Com um consagrado trabalho teatral na Itália, o ator paraense Cacá Carvalho volta ao Rio usando textos de Luigi Pirandello como uma ferramenta em espetáculo em que reflete sobre a perversidade

Rodrigo Fonseca

   Ouvinte atento, dos que fisgam poesia na mais despretensiosa frase, Cacá Carvalho gostou, guardou e adotou para si uma pérola que ouviu da amiga Cláudia Raia: ''Eu não vim ao mundo a passeio''. Aos 51 anos, o premiado ator paraense já sabe a que veio: para abrir portas. Pelo menos, aquela que conduz seu espectador à autodescoberta. De hoje até o dia 26, tempo em que apresenta o monólogo A poltrona escura, no Espaço Sesc, em Copacabana, de quinta a sábado, às 21h, e domingo, às 20h, Cacá quer mostrar que encontrou na obra de Luigi Pirandello (1867-1936) uma chave para facilitar seu trabalho.

   - O teatro é uma forma de acordar. A si mesmo e aos outros. E, para mim, todo dia é tempo de despertar e perceber que a vida não é uma eterna hora do recreio. Nessa busca, Pirandello me apareceu como uma chave, porque acredito ser fundamental trabalhar autores que buscaram entender o homem - defende Cacá, que montou o espetáculo em São Paulo em meados de 2003.

   A montagem foi eleita pela Associação Paulista de Críticos de Arte uma das seis melhores do ano passado e lhe rendeu o prêmio Shell de melhor ator. Desde 1988, Cacá vive numa ponte aérea pelo Atlântico, dividido entre Brasil e Itália, onde reside e atua, como membro da Fondazione Pontedera, que investe na experimentação de linguagens cênicas.

   Por lá, A poltrona escura foi vista e aprovada. Inclusive pela neta do autor, Maria Luiza Aguirre Pirandello. Dirigida por Roberto Bacci, de quem Cacá é discípulo há 16 anos - ''Roberto é meu maestro, alguém que me oferece a luz para que eu possa trilhar sozinho'' -, o espetáculo é uma colagem de três contos do escritor, que ganhou o prêmio Nobel de literatura em 1934: Os pés na grama, O carrinho de mão e O sopro.

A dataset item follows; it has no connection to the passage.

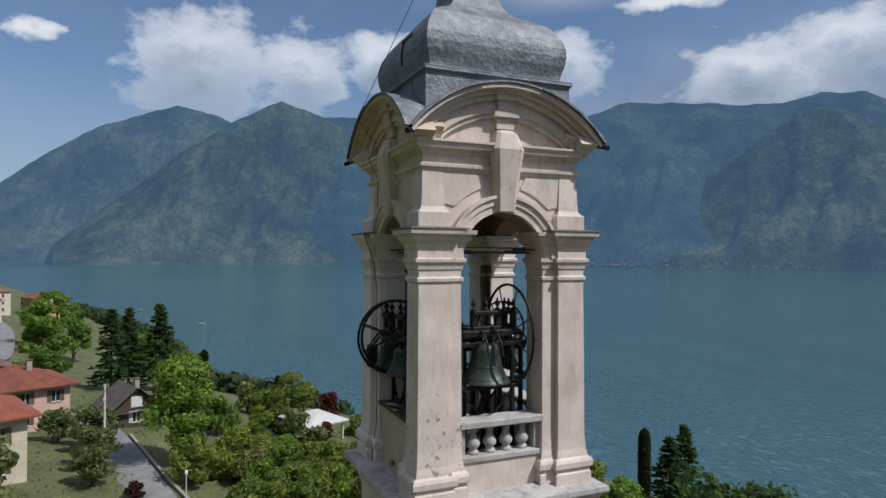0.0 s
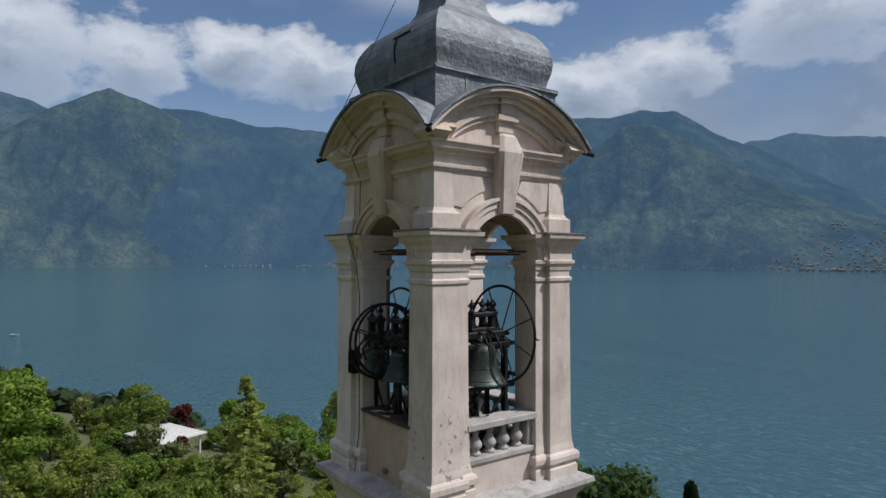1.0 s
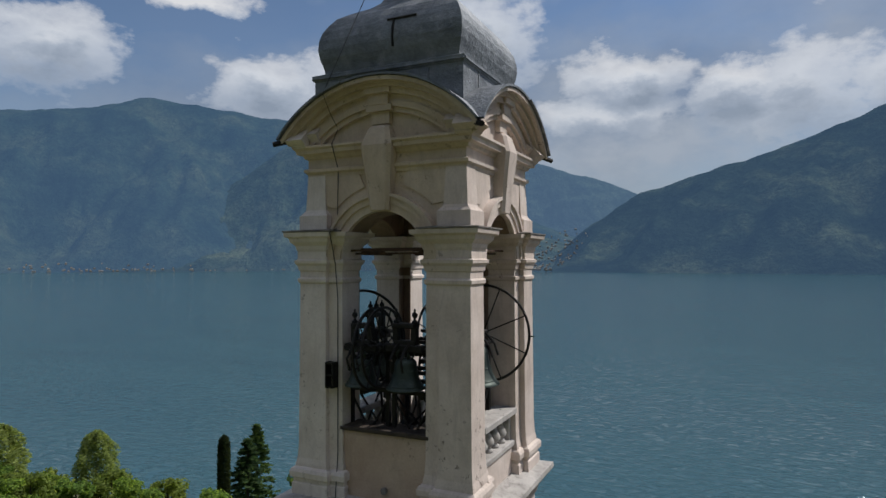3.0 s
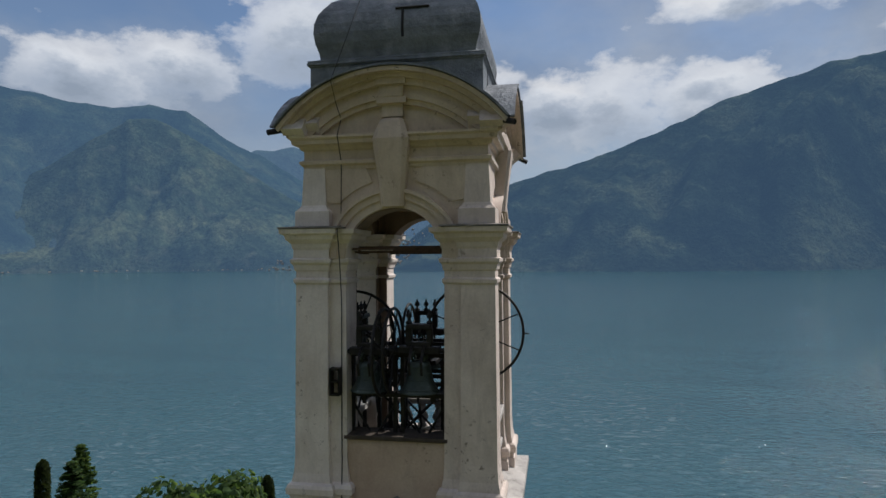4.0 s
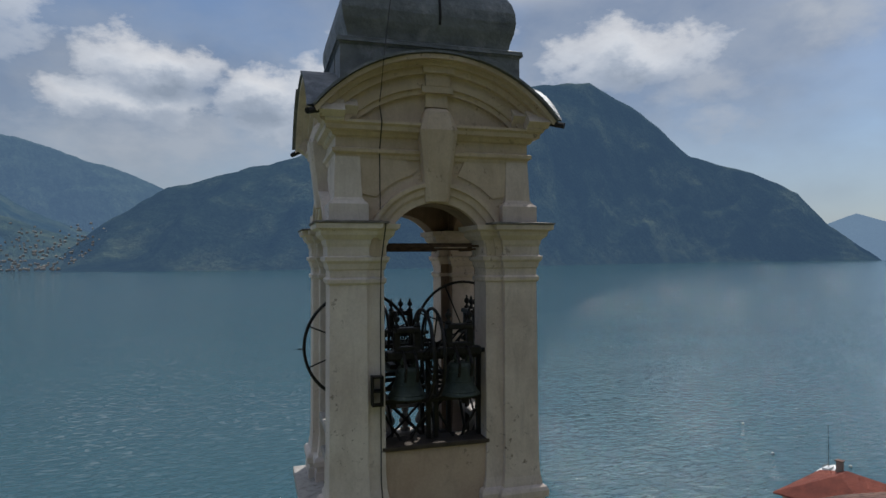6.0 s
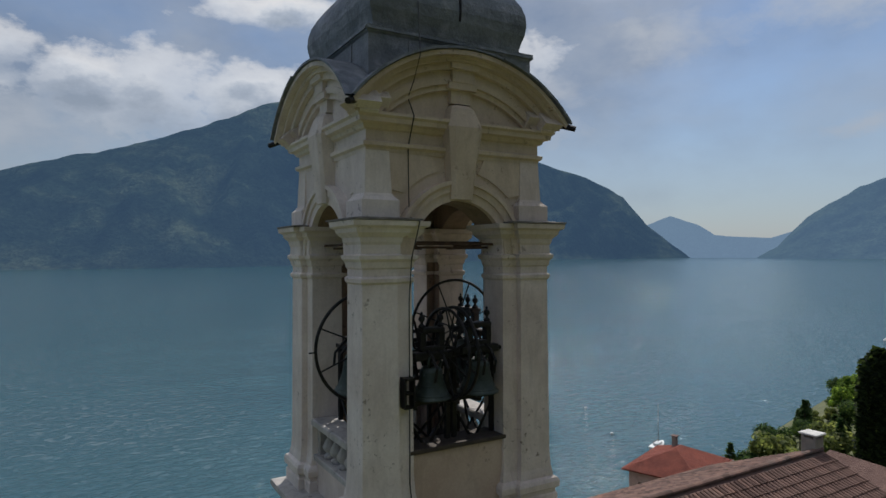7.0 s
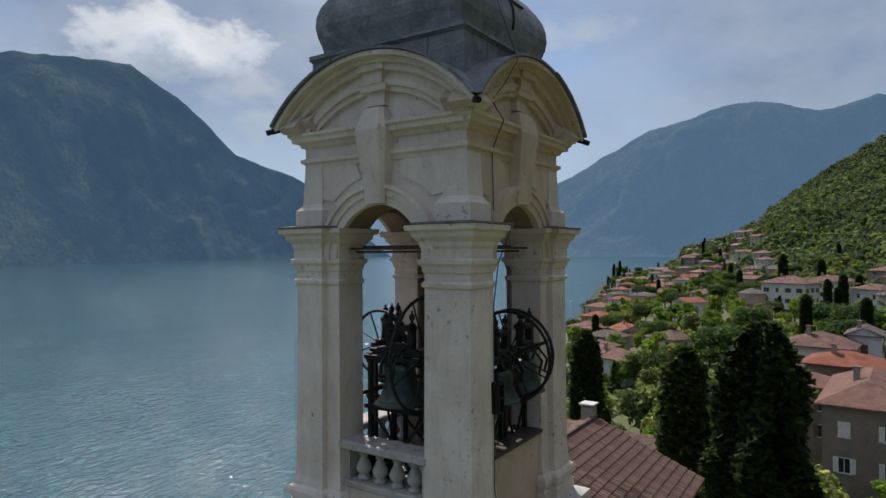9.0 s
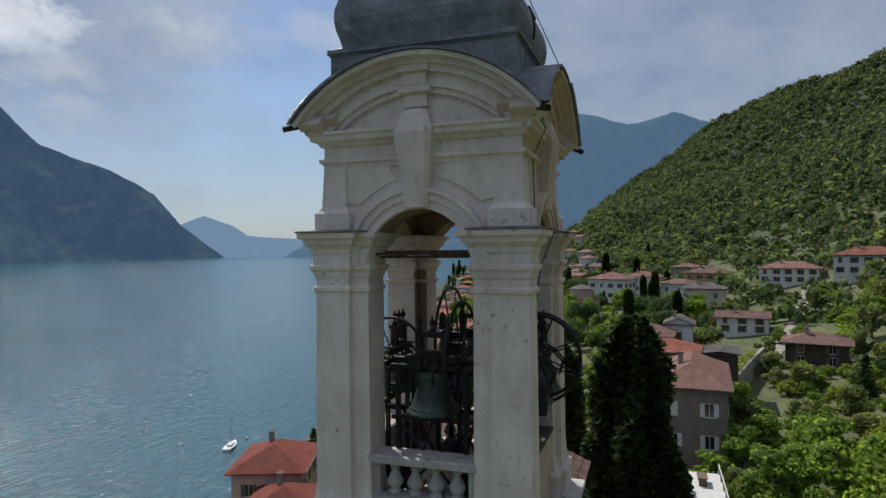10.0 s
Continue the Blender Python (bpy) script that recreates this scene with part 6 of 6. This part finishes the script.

   - Aprendi com Roberto que o ator não é um boneco que repete as palavras de um autor, mas alguém capaz de se reescrever a partir de um texto, numa relação de reciprocidade. Uso A poltrona escura para isso - explica.

   Na primeira história, Cacá vive um velho viúvo preocupado com o lugar que restará para ele no fim da vida. No segundo, um homem seduzido com a hipótese de mudar seu cotidiano, à revelia dos quatro filhos e da mulher, e pratica ações perversas para expurgar a amargura. A terceira mostra um sujeito que descobre ser capaz de matar soprando entre os dedos e diverte-se exercitando esse poder.

   - É uma história sobre o prazer de eliminar quem não interessa mais. Seu protagonista sai pelas ruas assoprando e gera uma epidemia de morte.

   Cacá lembra que todos as narrativas da peça têm a marca do universo noir, em sua forma de abordar a perversidade humana, o que justifica o ''escura'' do título.

   - O nome da peça é uma convenção que adotamos. A poltrona é um símbolo para indicar o móvel que todos nós temos em casa e onde se senta o idoso, o pai, ou seja, aquele que detém o poder da experiência e, portanto, tem histórias para contar - diz Cacá, que desde 1978, quando se destacou como intérprete em Macunaíma, de Antunes Filho, se diz ''homem doente''.

   - Sou doente desde os 24 anos, quando sai de Belém do Pará com a companhia do Antunes e ganhamos as páginas do The New York Times e de outros grandes jornais com Macunaíma. A doença que me leva à percepção de quem eu sou demorou a se alastrar, mas agora quero contagiar os outros. Quero gerar a minha epidemia - brinca Cacá, fazendo analogia a seu personagem em O sopro.

   Paralelamente à montagem de A poltrona escura, Cacá vai desenvolver, entre os dias 13 e 24, uma oficina com 12 atores, selecionados entre os que se inscreveram, via e-mail, até ontem no Espaço Sesc. Nela, sai Pirandello e entra o espanhol Miguel de Cervantes, com Don Quixote.

   - Ele é uma outra chave para manter abertas as portas.

   Após o workshop, Cacá leva o espetáculo para Curitiba e Brasília. Depois, ele volta para a Itália. Permanece fora de seus planos a televisão, onde atuou em 1998 com o personagem Jamanta, de A próxima vítima, de grande popularidade.

   - A TV tem um alfabeto que eu não domino. Sou ignorante nela. Até no teatro eu sou. Estudo para não continuar a ver o mundo de um modo estrábico.